- _Task instructions_: Each line below must be set down exactly; omit any image you find.
##### Material provided #####
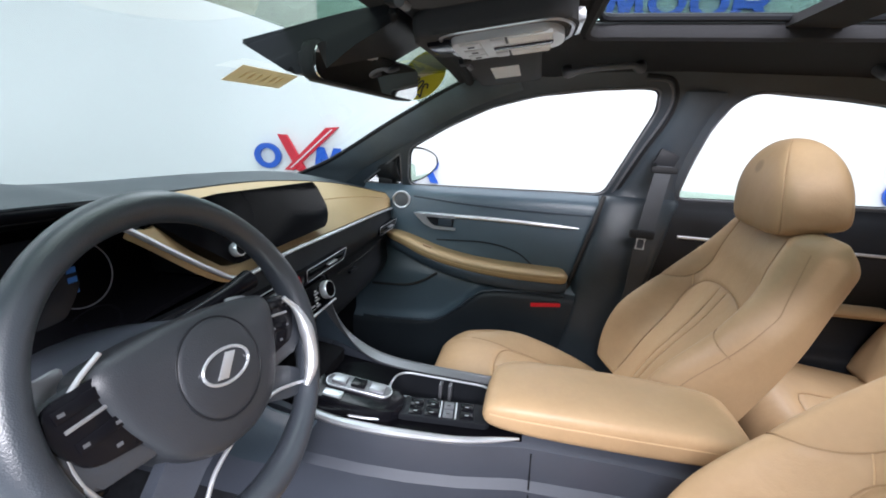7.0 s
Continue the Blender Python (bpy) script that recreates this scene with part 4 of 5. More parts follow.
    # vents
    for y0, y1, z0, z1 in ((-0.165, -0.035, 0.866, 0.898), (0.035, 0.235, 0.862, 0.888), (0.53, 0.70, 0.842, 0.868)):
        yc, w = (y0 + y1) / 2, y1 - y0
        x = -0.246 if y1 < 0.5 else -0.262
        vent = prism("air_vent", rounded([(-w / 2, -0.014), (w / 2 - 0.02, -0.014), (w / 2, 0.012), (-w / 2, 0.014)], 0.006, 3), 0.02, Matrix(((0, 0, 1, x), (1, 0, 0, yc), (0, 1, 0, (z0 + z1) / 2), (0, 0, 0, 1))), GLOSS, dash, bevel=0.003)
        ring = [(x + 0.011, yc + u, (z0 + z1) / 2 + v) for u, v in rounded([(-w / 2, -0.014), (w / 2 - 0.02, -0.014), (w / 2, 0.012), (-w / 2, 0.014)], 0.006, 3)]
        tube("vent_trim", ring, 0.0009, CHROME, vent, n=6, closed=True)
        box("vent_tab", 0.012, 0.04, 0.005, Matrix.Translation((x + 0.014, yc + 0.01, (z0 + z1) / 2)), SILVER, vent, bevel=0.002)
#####
- _The answer_:
7.0 s
Continue the Blender Python (bpy) script that recreates this scene with part 4 of 5. More parts follow.
    # vents
    for y0, y1, z0, z1 in ((-0.165, -0.035, 0.866, 0.898), (0.035, 0.235, 0.862, 0.888), (0.53, 0.70, 0.842, 0.868)):
        yc, w = (y0 + y1) / 2, y1 - y0
        x = -0.246 if y1 < 0.5 else -0.262
        vent = prism("air_vent", rounded([(-w / 2, -0.014), (w / 2 - 0.02, -0.014), (w / 2, 0.012), (-w / 2, 0.014)], 0.006, 3), 0.02, Matrix(((0, 0, 1, x), (1, 0, 0, yc), (0, 1, 0, (z0 + z1) / 2), (0, 0, 0, 1))), GLOSS, dash, bevel=0.003)
        ring = [(x + 0.011, yc + u, (z0 + z1) / 2 + v) for u, v in rounded([(-w / 2, -0.014), (w / 2 - 0.02, -0.014), (w / 2, 0.012), (-w / 2, 0.014)], 0.006, 3)]
        tube("vent_trim", ring, 0.0009, CHROME, vent, n=6, closed=True)
        box("vent_tab", 0.012, 0.04, 0.005, Matrix.Translation((x + 0.014, yc + 0.01, (z0 + z1) / 2)), SILVER, vent, bevel=0.002)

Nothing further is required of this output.